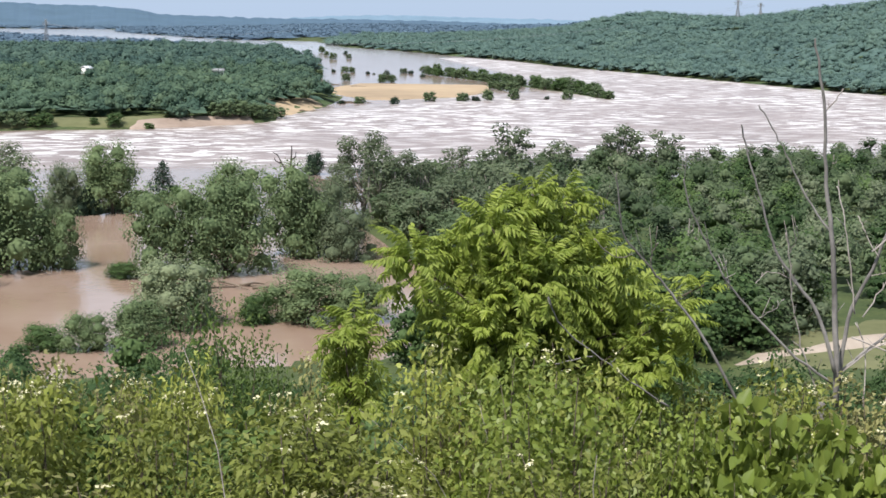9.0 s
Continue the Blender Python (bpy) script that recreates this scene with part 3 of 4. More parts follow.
def cedar(x, y, w, h, label):
    r = np.random.default_rng(int(abs(x) * 7 + y))
    z = np.linspace(0.05, 1, 26) ** 0.9
    lobes = [((0.25 * w * (1 - q) * math.cos(k * 2.3), 0.25 * w * (1 - q) * math.sin(k * 2.3), h * q), (w * 0.30 * (1.05 - q) ** 0.6 + 0.1,) * 2 + (h * 0.09,)) for k, q in enumerate(z[:-1])]
    v, f = crown_cloud(r, lobes, 1600, 0.24)
    bag = Bag().add(v, f)
    wood = Bag()
    add_tube(wood, [(0, 0, -1), (0, 0, h * 0.95)], [0.16, 0.03], 6)
    root = new("cedar_tree")
    part("trunk", wood.mesh("trunk", M_BARK, True), root)
    part("crown", bag.mesh("crown", M_DARK), root)
    root.matrix_basis = pose(x, y, ground_z(x, y))
    return tagged(root, label, "tree", "trees in the flood")


cedar(-56.3, 326, 8.6, 7.2, "small dark cone-shaped cedar on the drowned spit")


def snag(x, y, label, bark=None, size=1.0, turn=0):
    """A dead broken tree with bare forked limbs."""
    root = new("dead_tree")
    bark = bark or M_TWIG
    r = np.random.default_rng(3)
    trunk = Bag()
    add_tube(trunk, bent([(0, 0, -1), (0.2, 0, 3), (0.9, 0, 6.5), (1.0, 0.1, 9.6)], 9, 0.05, r), [0.45, 0.33, 0.2, 0.1], 8)
    part("trunk", trunk.mesh("trunk", bark, True), root)
    for pts in ([(0.2, 0, 3), (-1.2, 0.2, 5.2), (-2.2, 0.1, 7.3), (-3.4, 0.2, 8.2)], [(-1.4, 0.2, 5.6), (-2.6, 0, 6.0), (-3.0, 0, 6.9)], [(0.8, 0, 6.0), (1.8, 0.3, 7.2), (1.9, 0.2, 8.4)], [(0.5, 0, 4.4), (2.0, -0.2, 5.2), (3.0, 0, 6.4)]):
        b = Bag()
        add_tube(b, bent(pts, 8, 0.05, r), [0.22, 0.14, 0.06], 6)
        part("limb", b.mesh("limb", bark, True), root)
    root.matrix_basis = pose(x, y, max(0, ground_z(x, y)), 0, 0, turn) @ Matrix.Scale(size, 4)
    return tagged(root, label, "dead tree")


snag(-30, 342, "dead black tree with broken forked limbs in the flood")
for k, (x, y, size) in enumerate(((43, 232, 1.2), (45, 231, 1.0), (-4, 286, 1.2), (2, 290, 1.1), (120, 300, 1.1), (98, 345, 1.2), (60, 330, 1.2), (24, 322, 1.2))):
    snag(x, y, "pale dead tree standing among green woods", M_PALEBARK, size * 0.62, 70 * k)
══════
INSTRUCTIONS TO FOLLOW>
Show all lines from the data above in which the word "with" appears.

ANSWER TO THE PROBLEM>
Continue the Blender Python (bpy) script that recreates this scene with part 3 of 4. More parts follow.
    """A dead broken tree with bare forked limbs."""
snag(-30, 342, "dead black tree with broken forked limbs in the flood")